Juan 1:14 (RVR1960): “Y aquel Verbo fue hecho carne, y habitó entre nosotros (y vimos su gloria, gloria como del unigénito del Padre), lleno de gracia y de verdad.”
Es natural pensar que la cruz es el mayor sacrificio de Cristo, ahí donde Jesús tomó el cáliz de la ira de Dios y lo bebió hasta la última gota, culminando con el grito final: “¡Consumado es!”. La magnitud de ese sufrimiento, su profundidad, amplitud y altura merece un asombro eterno, su resonancia infinita se perpetúa en la ordenanza de la Cena del Señor.
Sin embargo, la inmolación de Jesús fue un sacrificio que no comenzó con los clavos de la cruz, sino en la paja del pesebre. La escena de la natividad navideña evoca ternura en nosotros, pero el pesebre es el ícono de la encarnación tanto como la cruz es el de la expiación. De hecho, la encarnación es el fundamento de la redención; la cruz carecería de eficacia y sentido sin esta: el pecado humano no se paga con un sacrificio cualquiera; requiere un sacrificio tan divino como humano.
Dios se hizo como nosotros, para que podamos ser como Él.
La encarnación no es un hecho menor. El Hijo de Dios, eterno e independiente, de quien todo depende y quien no depende de nadie, asumió lo impensable: asumir una naturaleza humana para dejar de ser el Dios adorado y venir a ser un hombre despreciado. Una metamorfosis que no sólo desafía la razón, sino que podría parecer herética.
Y herejía sería si la frase “Dios se hizo hombre” significara que el dejo de ser Dios o que alteró en algo su deidad. ¡Pero esto no fue lo que sucedió! La encarnación no disminuyó su divinidad sino que añadió humanidad; Jesús agregó una naturaleza humana a su naturaleza divina, de manera que es 100% Dios y 100% hombre. Una insólita unión que es tanto indivisible como es inconfundible.
He aquí el sacrificio inicial de Jesús, que siendo igual a Dios, condescendió para tomar una naturaleza humana, y no por algunos años mientras cumplía su misión -como si su humanidad fuera un traje desechable a descartar tras su muerte-, sino por toda la eternidad. ¡Qué compromiso!

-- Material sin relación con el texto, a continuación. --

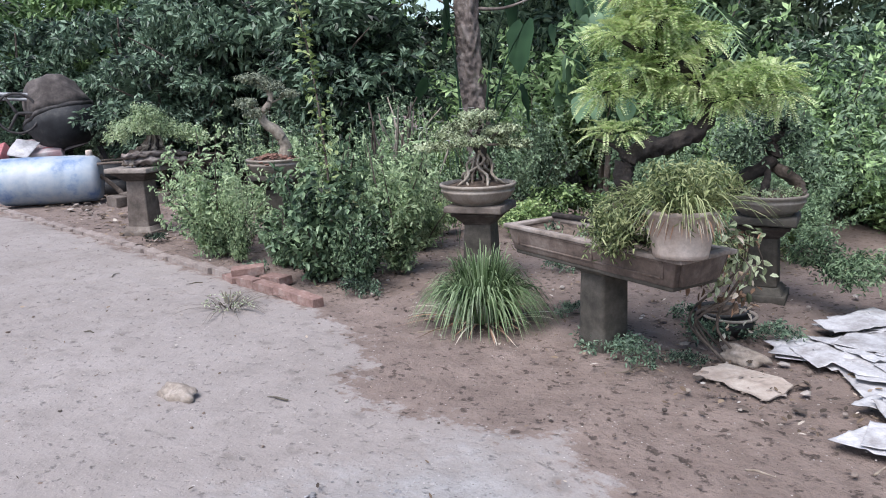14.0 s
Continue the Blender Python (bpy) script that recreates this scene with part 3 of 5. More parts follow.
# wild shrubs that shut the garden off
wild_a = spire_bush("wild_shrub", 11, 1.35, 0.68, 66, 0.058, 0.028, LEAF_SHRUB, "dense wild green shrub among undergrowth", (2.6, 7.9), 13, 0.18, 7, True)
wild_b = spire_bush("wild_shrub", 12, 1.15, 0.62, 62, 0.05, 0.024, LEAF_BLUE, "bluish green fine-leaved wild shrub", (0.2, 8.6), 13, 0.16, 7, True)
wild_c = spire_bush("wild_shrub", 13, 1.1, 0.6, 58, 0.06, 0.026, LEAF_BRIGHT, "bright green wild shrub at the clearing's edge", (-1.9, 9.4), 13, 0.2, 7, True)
wild_d = shrub("wild_shrub", 14, 1.5, 0.85, 0.085, 0.045, 720, LEAF_DARK_SHADED, "tall dark green wild shrub", (4.4, 8.6), plain=True)
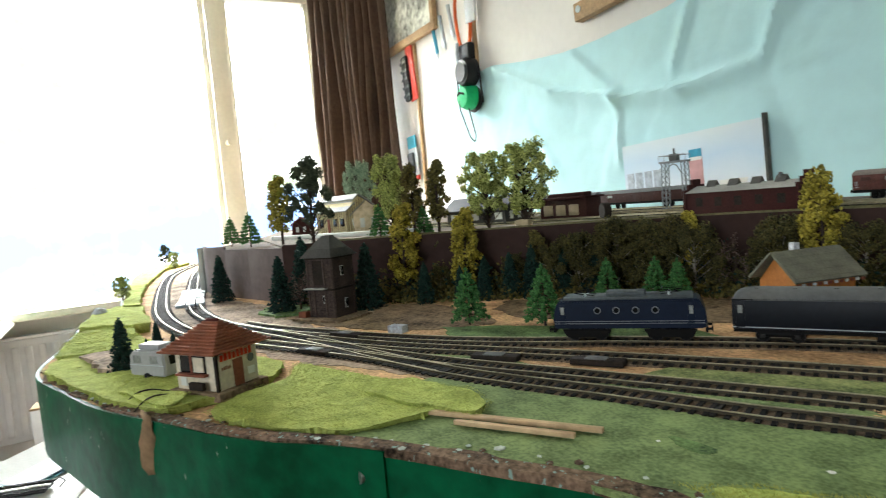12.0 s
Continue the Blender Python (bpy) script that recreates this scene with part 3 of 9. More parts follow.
def grass(name, outline, z, n, height, tones, label, seed, lift=None):
    """Short static-grass fibres over an outline, as one stuff mesh."""
    rng = np.random.default_rng(seed)
    o = np.array(outline)
    lo, hi = o.min(0), o.max(0)
    pts = rng.uniform(lo, hi, (int(n * 2.2), 2))
    inside = np.zeros(len(pts), bool)
    for (x0, y0), (x1, y1) in zip(outline, outline[1:] + outline[:1]):
        c = ((y0 > pts[:, 1]) != (y1 > pts[:, 1])) & (pts[:, 0] < (x1 - x0) * (pts[:, 1] - y0) / (y1 - y0 + 1e-12) + x0)
        inside ^= c
    pts = pts[inside][:n]
    k = len(pts)
    base = np.column_stack([pts, np.full(k, z)])
    if lift is not None:
        base[:, 2] = [lift(x, y) for x, y in pts]
    ang = rng.uniform(0, 2 * np.pi, k)
    h = height * rng.uniform(0.5, 1.3, k)
    w = 0.00022 * rng.uniform(0.7, 1.6, k)
    lean = rng.normal(0, 0.55, (k, 2)) * h[:, None]
    side = np.column_stack([np.cos(ang), np.sin(ang), np.zeros(k)]) * w[:, None]
    tip = base + np.column_stack([lean, h])
    verts = np.stack([base - side, base + side, tip], 1).reshape(-1, 3)
    me = bpy.data.meshes.new(name)
    me.from_pydata(verts.tolist(), [], np.arange(3 * k).reshape(-1, 3).tolist())
    me.materials.append(leafy(name, *tones, 0.85))
    return tagged(new(name, me), label, "grass", "", "stuff")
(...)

Recordemos que la misión del Hijo no solo era salvarnos de las llamas del infierno sino conducirnos a la comunión con Dios Padre, al mismo nivel que él la disfruta. Esto mismo pidió Jesús antes de dirigirse a la cruz, al Padre, en Juan 17:20-23 (RVR 1960):
20 Mas no ruego solamente por estos, sino también por los que han de creer en mí por la palabra de ellos, 21 para que todos sean uno; como tú, oh Padre, en mí, y yo en ti, que también ellos sean uno en nosotros; para que el mundo crea que tú me enviaste. 22 La gloria que me diste, yo les he dado, para que sean uno, así como nosotros somos uno. 23 Yo en ellos, y tú en mí, para que sean perfectos en unidad, para que el mundo conozca que tú me enviaste, y que los has amado a ellos como también a mí me has amado.
¡Oh, misterio de misterios! Esta conexión no solo requería a Dios participar de la naturaleza divina, sino también que nosotros participemos de su naturaleza divina impartida por Cristo mediante su Espíritu, de acuerdo con 2 Pedro 1:3.
Que sacrificio que Dios se dignó a condescender, a arroparse de la carne humana para convertirse en el Dios hombre, ¡eternamente!
Es nuestro deseo en Logos que, en esta Navidad, no solo mires el pesebre como una mera decoración, sino que contemples la asombrosa verdad que envuelve: el milagro e indecible sacrificio de la encarnación.
“Dios se hizo como nosotros, para que podamos ser como Él.”